**What to do**
Below are some records; quote exactly the lines from the one that contains "keys = carried.animation_data" through the one that contains "scene.view_settings.keyframe_insert(path, frame=frame(t))", inclusive, and no others.

[Saved data entries]
____________

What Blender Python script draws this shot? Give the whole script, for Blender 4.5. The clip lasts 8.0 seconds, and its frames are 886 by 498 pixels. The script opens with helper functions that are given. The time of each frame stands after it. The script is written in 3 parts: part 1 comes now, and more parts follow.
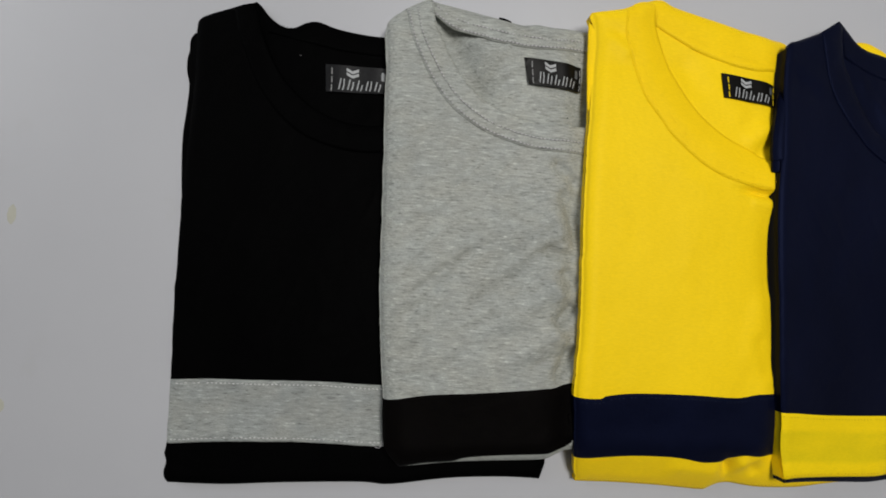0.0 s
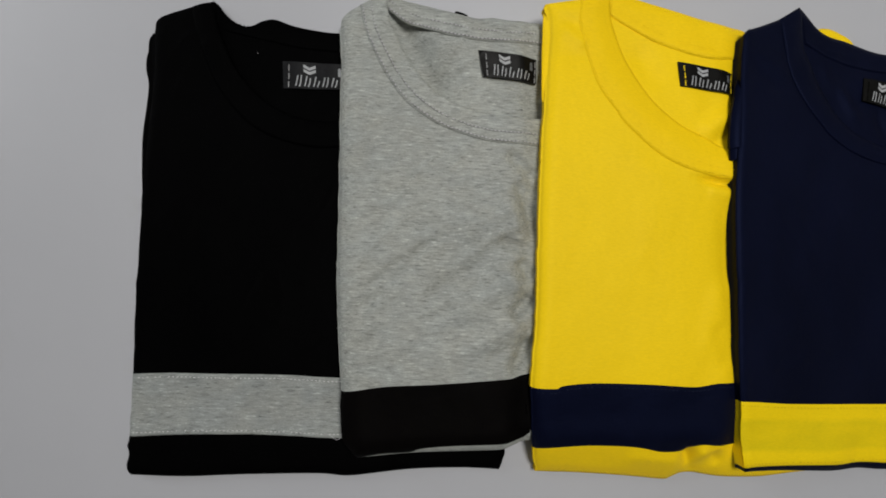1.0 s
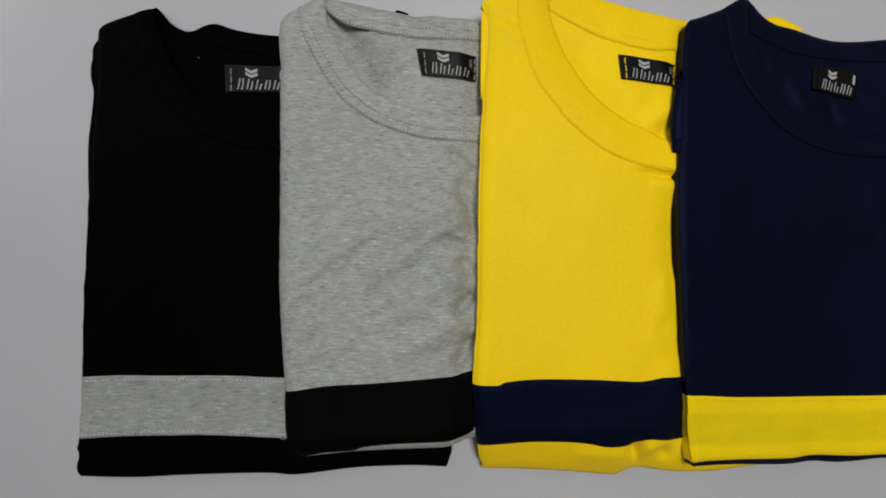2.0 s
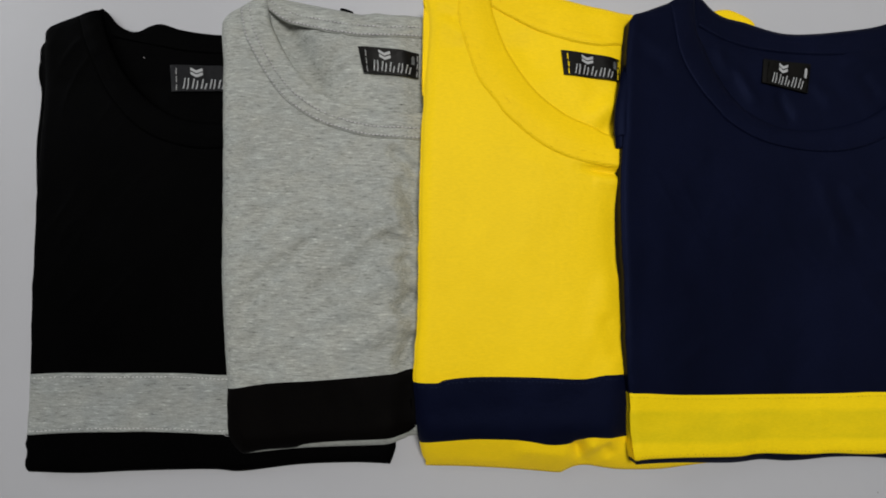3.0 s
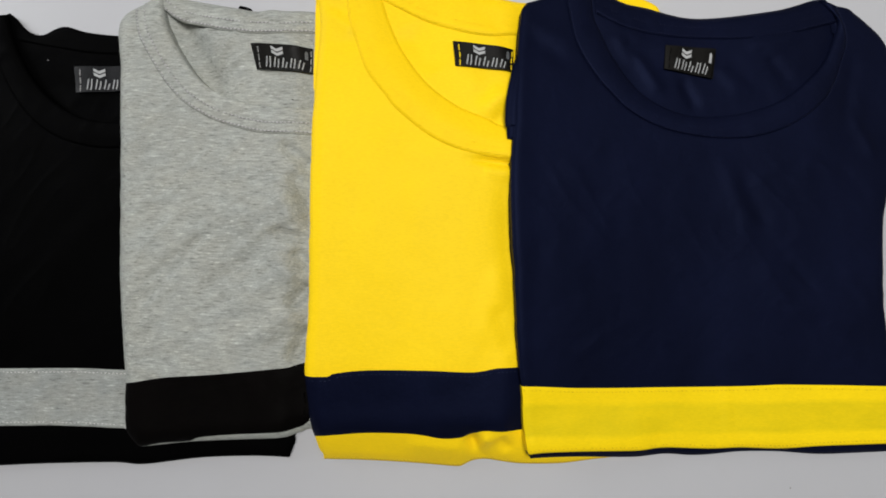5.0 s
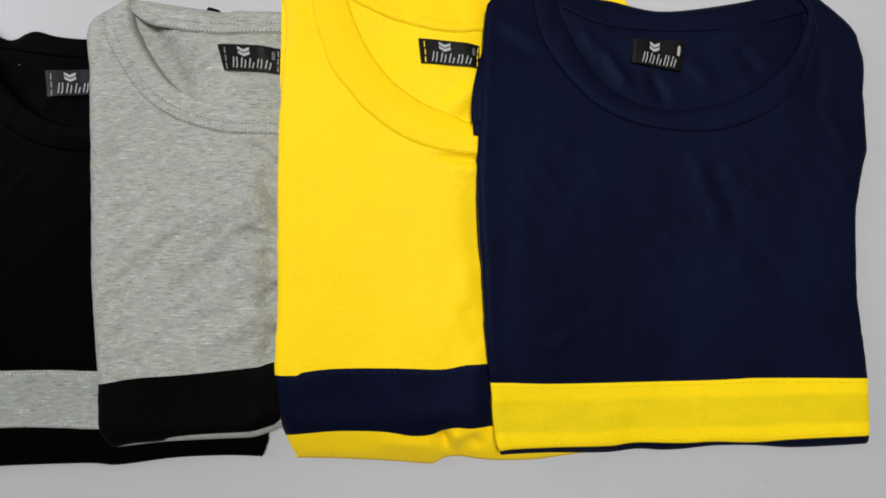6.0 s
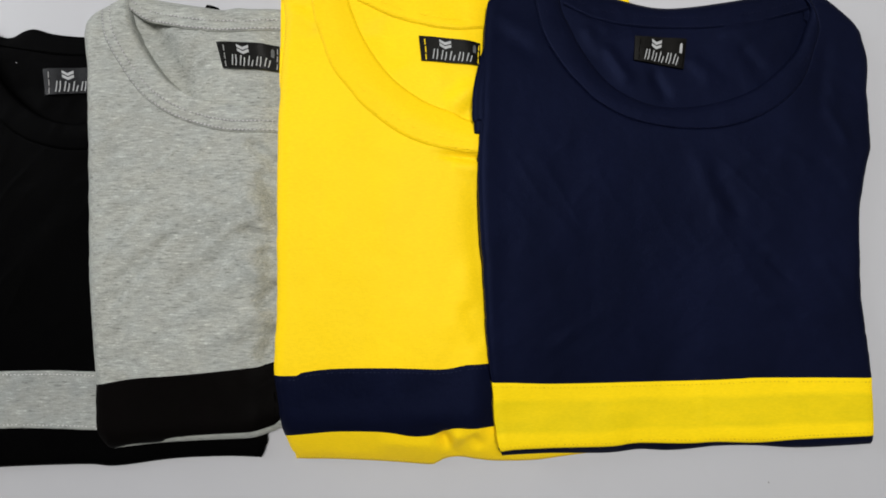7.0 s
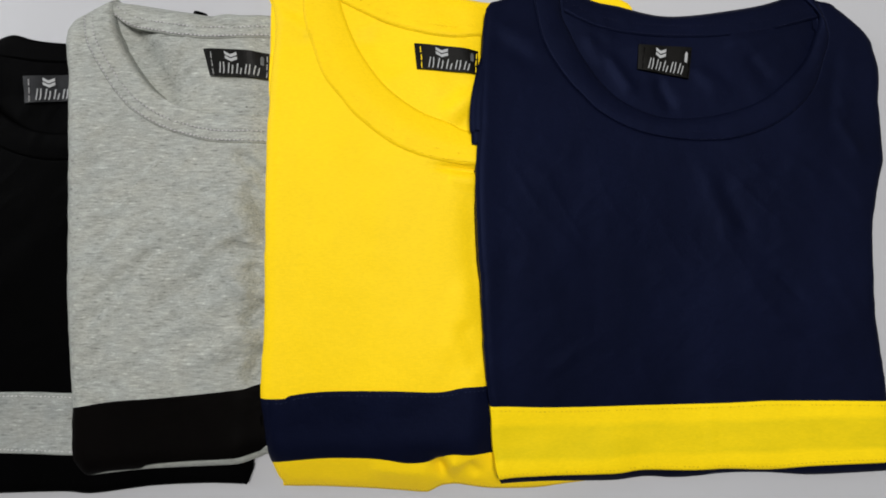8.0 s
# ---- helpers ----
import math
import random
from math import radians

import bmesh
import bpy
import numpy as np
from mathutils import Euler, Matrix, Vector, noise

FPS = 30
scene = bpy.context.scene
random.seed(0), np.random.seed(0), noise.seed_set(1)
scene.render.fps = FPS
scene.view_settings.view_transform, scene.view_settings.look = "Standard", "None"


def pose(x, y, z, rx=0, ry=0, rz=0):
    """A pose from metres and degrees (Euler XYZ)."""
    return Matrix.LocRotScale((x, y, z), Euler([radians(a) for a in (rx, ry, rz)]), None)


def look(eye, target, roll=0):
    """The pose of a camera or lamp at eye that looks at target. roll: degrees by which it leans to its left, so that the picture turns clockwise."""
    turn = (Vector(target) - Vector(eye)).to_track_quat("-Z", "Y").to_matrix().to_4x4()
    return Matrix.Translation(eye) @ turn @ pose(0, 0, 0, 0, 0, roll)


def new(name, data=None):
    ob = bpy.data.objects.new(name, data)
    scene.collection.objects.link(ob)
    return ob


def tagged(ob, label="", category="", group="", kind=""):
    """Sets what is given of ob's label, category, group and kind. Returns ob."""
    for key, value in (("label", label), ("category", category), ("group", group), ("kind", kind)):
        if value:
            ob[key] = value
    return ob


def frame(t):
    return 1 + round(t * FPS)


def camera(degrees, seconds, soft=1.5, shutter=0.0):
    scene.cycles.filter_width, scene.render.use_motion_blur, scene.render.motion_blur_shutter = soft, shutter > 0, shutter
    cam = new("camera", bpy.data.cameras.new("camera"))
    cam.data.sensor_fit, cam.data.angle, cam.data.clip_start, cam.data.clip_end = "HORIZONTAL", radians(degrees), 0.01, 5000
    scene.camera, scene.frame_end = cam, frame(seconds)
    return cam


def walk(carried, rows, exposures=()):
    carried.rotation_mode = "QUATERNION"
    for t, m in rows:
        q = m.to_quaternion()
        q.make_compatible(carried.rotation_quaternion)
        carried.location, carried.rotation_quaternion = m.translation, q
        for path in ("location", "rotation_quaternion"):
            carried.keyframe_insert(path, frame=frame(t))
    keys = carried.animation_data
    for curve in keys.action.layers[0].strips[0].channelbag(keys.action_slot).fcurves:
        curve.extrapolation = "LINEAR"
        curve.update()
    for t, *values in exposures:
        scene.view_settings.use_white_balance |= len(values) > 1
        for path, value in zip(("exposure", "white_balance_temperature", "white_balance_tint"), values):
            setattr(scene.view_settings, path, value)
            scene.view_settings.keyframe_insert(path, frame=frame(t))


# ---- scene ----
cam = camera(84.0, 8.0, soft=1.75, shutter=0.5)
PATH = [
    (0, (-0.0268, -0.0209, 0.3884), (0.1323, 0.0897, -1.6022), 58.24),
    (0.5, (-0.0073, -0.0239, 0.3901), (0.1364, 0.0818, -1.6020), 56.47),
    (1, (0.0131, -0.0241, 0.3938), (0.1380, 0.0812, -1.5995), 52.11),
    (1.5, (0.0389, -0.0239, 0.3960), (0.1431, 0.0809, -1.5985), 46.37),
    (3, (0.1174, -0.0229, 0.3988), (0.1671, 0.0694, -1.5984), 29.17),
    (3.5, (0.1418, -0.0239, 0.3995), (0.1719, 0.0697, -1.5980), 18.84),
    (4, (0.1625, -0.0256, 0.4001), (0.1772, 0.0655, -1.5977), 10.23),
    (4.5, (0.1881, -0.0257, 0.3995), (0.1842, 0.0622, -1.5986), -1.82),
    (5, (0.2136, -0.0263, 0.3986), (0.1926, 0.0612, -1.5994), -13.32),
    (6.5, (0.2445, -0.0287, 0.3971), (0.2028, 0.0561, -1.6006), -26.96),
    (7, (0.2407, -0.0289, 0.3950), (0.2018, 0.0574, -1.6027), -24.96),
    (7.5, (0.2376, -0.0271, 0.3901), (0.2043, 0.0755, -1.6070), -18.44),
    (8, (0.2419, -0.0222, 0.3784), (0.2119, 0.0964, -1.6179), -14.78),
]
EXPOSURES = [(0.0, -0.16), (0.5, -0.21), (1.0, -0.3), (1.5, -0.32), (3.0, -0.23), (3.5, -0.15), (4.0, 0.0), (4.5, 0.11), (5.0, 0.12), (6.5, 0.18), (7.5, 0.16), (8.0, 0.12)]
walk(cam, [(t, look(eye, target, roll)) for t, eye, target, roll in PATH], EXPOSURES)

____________

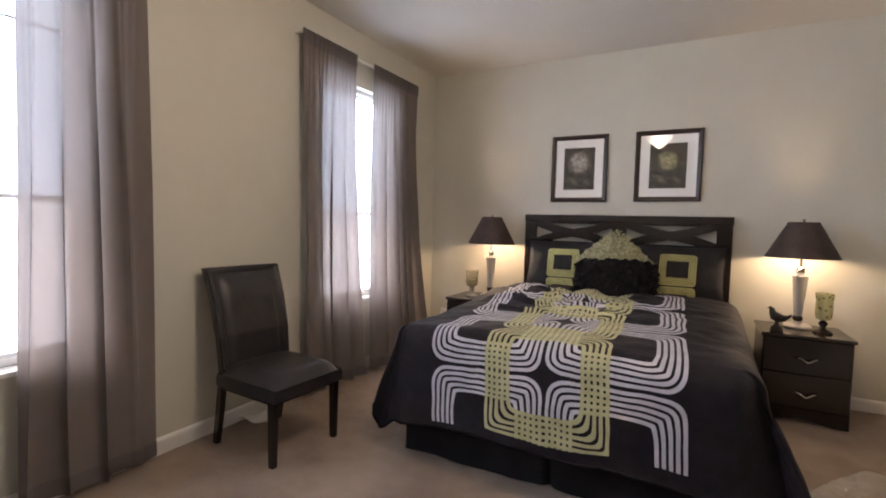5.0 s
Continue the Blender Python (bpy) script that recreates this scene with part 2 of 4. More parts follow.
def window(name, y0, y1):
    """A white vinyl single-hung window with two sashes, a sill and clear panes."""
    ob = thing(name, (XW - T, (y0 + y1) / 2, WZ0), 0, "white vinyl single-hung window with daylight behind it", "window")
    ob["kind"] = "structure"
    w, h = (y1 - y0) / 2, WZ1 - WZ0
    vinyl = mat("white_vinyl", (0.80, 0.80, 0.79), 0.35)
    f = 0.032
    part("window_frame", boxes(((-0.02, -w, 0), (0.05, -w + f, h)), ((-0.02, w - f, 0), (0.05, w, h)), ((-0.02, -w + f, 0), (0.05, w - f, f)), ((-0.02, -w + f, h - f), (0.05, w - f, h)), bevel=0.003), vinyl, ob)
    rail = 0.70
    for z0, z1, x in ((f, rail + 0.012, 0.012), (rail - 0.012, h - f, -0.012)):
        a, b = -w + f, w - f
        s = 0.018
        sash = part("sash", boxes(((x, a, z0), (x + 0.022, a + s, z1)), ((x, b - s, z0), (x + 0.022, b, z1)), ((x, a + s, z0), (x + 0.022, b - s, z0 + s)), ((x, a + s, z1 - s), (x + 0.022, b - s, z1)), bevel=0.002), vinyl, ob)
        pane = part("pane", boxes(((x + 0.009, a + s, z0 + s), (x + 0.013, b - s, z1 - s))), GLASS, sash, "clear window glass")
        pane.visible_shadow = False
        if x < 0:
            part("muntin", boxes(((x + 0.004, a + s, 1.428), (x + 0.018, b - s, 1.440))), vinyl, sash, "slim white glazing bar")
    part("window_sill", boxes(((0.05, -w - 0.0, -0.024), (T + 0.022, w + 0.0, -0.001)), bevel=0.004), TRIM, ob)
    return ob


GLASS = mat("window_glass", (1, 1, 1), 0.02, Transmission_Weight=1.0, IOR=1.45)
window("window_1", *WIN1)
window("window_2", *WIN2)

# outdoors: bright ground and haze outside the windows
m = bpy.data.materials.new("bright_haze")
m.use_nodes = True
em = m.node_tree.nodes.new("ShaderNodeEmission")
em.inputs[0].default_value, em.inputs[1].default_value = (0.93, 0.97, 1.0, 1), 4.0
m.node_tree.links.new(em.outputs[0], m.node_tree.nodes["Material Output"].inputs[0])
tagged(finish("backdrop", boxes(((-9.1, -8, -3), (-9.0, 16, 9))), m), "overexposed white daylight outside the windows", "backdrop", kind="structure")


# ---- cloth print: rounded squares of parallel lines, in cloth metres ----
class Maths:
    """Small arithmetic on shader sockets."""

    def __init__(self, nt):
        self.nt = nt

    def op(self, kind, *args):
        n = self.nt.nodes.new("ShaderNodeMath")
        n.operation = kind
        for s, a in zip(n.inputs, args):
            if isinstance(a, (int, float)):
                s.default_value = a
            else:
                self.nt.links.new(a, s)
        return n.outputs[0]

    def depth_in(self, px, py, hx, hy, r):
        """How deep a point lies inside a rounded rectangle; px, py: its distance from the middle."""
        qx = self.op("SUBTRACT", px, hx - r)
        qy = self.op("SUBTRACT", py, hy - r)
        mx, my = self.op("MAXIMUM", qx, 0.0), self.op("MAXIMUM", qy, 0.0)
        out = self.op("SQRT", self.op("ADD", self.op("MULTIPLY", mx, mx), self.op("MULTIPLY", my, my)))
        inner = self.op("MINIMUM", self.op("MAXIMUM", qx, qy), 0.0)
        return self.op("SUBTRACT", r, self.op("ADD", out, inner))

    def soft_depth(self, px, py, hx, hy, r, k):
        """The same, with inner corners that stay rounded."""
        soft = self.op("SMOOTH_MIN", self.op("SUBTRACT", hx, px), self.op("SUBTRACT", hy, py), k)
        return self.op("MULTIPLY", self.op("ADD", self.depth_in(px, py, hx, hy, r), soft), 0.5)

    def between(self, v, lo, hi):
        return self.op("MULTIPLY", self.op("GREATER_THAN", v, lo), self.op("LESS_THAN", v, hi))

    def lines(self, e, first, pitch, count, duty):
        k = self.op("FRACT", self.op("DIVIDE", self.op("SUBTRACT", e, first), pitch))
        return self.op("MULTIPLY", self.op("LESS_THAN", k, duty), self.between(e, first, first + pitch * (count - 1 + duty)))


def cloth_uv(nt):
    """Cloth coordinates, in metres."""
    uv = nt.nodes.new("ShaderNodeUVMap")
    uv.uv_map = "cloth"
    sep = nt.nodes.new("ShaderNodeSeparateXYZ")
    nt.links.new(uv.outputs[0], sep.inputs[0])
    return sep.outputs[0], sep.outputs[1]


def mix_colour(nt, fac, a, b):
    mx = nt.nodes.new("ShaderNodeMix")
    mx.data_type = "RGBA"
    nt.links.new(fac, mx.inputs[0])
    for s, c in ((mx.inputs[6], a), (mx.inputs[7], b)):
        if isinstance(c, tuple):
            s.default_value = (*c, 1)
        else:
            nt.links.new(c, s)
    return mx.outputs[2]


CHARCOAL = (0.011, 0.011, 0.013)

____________

**Answer to the task**
    keys = carried.animation_data
    for curve in keys.action.layers[0].strips[0].channelbag(keys.action_slot).fcurves:
        curve.extrapolation = "LINEAR"
        curve.update()
    for t, *values in exposures:
        scene.view_settings.use_white_balance |= len(values) > 1
        for path, value in zip(("exposure", "white_balance_temperature", "white_balance_tint"), values):
            setattr(scene.view_settings, path, value)
            scene.view_settings.keyframe_insert(path, frame=frame(t))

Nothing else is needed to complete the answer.